I lost power while driving and now it clicks when I try to turn it on

Hello. I’m a girl that knows nothing about cars so please be gentle. I was driving on the freeway and all a sudden my radio and dashboard lights went out. I was completely freaked and turned down a road and I could’ve sworn I heard a clunking sound from beneath my car. I went out to look if anything fell from beneath it and nothing did. There isn’t anything hanging down. Then, when I tried to turn the car on again the lights in the car worked again but it won’t turn over and is making a clicking sound. I tried wiggling my spark plugs and started it again and it worked, but when I turned it off and turned it on again it wouldn’t work. Do you think it’s a spliced wire or damaged fuse? I’m completely lost and this is not happening at a good time.

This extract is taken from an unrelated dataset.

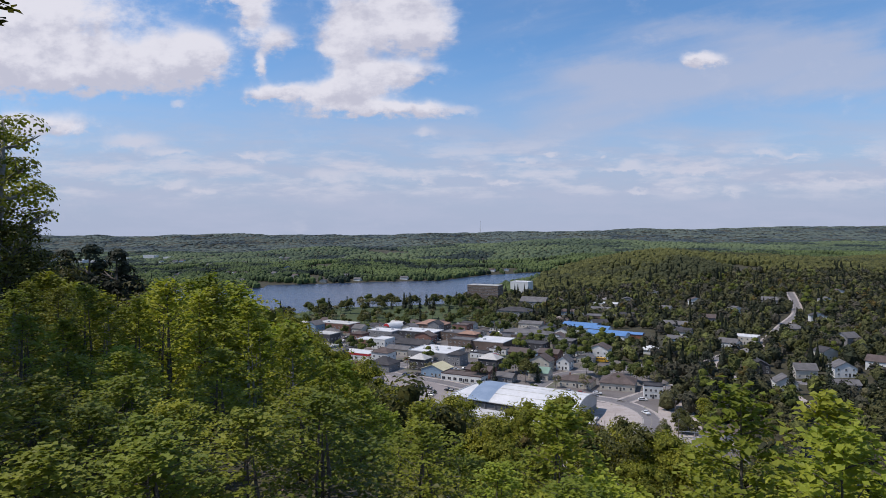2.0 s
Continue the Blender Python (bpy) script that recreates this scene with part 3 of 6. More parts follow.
def conifer_mesh(name, mat, height, base, radius, layers, sprays, size):
    """Whorls of drooping boughs, each a row of needle sprays."""
    at, nrm, sz = [], [], []
    for i in range(layers):
        t = (i + 0.5) / layers
        z = base + (height - base) * t
        reach = radius * (1 - t) ** 0.85 * rng.uniform(0.75, 1.1) + 0.15
        boughs = max(5, int(9 * (1 - t) + 4))
        for b in range(boughs):
            a = b * math.tau / boughs + i * 1.1 + rng.uniform(-0.2, 0.2)
            n = max(3, int(sprays * (1 - t) + 3))
            for s in range(n):
                q = (s + 0.6) / n * rng.uniform(0.85, 1.1)
                w = rng.normal() * 0.16 * reach
                at.append((math.cos(a) * reach * q - math.sin(a) * w, math.sin(a) * reach * q + math.cos(a) * w, z - 0.32 * reach * q * q + rng.normal() * 0.08 * size))
                nrm.append((math.cos(a) * 0.5 + rng.normal() * 0.3, math.sin(a) * 0.5 + rng.normal() * 0.3, 0.8))
                sz.append(size * rng.uniform(0.7, 1.3))
    at, nrm = np.array(at), np.array(nrm)
    nrm /= np.linalg.norm(nrm, axis=1)[:, None]
    v, f = leaf_quads(at, nrm, np.array(sz), 0.5, -0.2)
    return big_mesh(name, v, f, mat)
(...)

When you say it wouldn’t work, do you hear the clicking sound? If so that is a sign of a weak battery or a bad starter. Since you lost the radio and dash lights I am thinking this is a problem with the battery or alternator. (not a splice or fuse) Wiggling the spark plugs and getting it to work was just luck, this did not do anything to make the car start. See if you can get to Advance Auto, Auto Zone or a similar store, they frequently will check your battery and charging sytem for free, give them a call first to make sure. That would be a good first step. How old is the battery? With a weak batery you can have lights but not enough juice to turn the starter. You will probably end up taking this to a good independent shop to have them fix it unless it is just a weak battery.

First guess is a dead battery. How old is the battery? Make/model/year/miles of the car?

This could be as simple as corroded battery cable terminals.

Even if you replace the battery, cleaning the old terminals is a must.

Battery connections are the first place to begin when you have a “No Crank” situation. Even
if you have a new battery, if the connections are loose, dirty or corroded, you will not be
allowing the full flow of current to pass thru the connections. The connection may be
enough to turn on the lights, but not enough for the huge flow that is needed to operate the
starter. This is where many people say that they know the battery is good….”because the
lights come on”. This is no more a battery test than licking a 9volt battery. It only tells you that there is electricity…not how many volts or the amperage that flows from the battery.
Jump starting may have wiggled the terminal just enough to allow the current to pass and start the engine, but tomorrow you have the same problem.

First remove the cables from the battery and use a wire brush to remove any corrosion and dirt from the battery posts and the cable terminals. There is a tool with a round wire brush for this purpose, found at any auto parts store for less than $10 http://shop.advanceautoparts.com/p/kd-tools-terminal-battery-brush-kdt201/25980576-P?searchTerm=terminal+brush.
Before connecting the cables, apply a coating of di-electric grease to the battery posts this will keep oxygen away from the connection so that it will not corrode as fast.

It is just as important that the other end of the cables also have a clean connection. Remove the positive cable from the battery again so that you do not short anything out. Follow both cables to their far ends, remove this connection and wire brush the connection and the cable terminal clean and retighten these connections.

If there was work done recently, there may have been an “engine to body” ground that was not installed following the work. These grounds normally run from the rear of the engine to the firewall and are uninsulated and most are a braided wire. If any of these are found unattached…reattach them.
Remember….this is not a “Sherman Tank” don’t over tighten the connections.
Tight…tight………………too tight…broke!!!


I agree that–most likely–the battery is dead.
However, this can be the result of another problem, namely an alternator or belt issue.

Since the OP thinks that she may have heard something falling out from underneath the car, I would suggest that she check to verify that the belt driving the alternator is still present. It may have snapped and fallen off.

Even if the belt is still intact, it is entirely possible that the alternator on this mystery vehicle with an unknown amount of odometer mileage has failed, due to its age.

It indeed could be a spliced wire or damaged fuse. But that wouldn’t be what I’d make as a first guess. But since you mention those possibilities, may I ask why? Have you had those problems on this car before? Is there any aftermarket electrical work been done on this vehicle, like a sound system or alarm?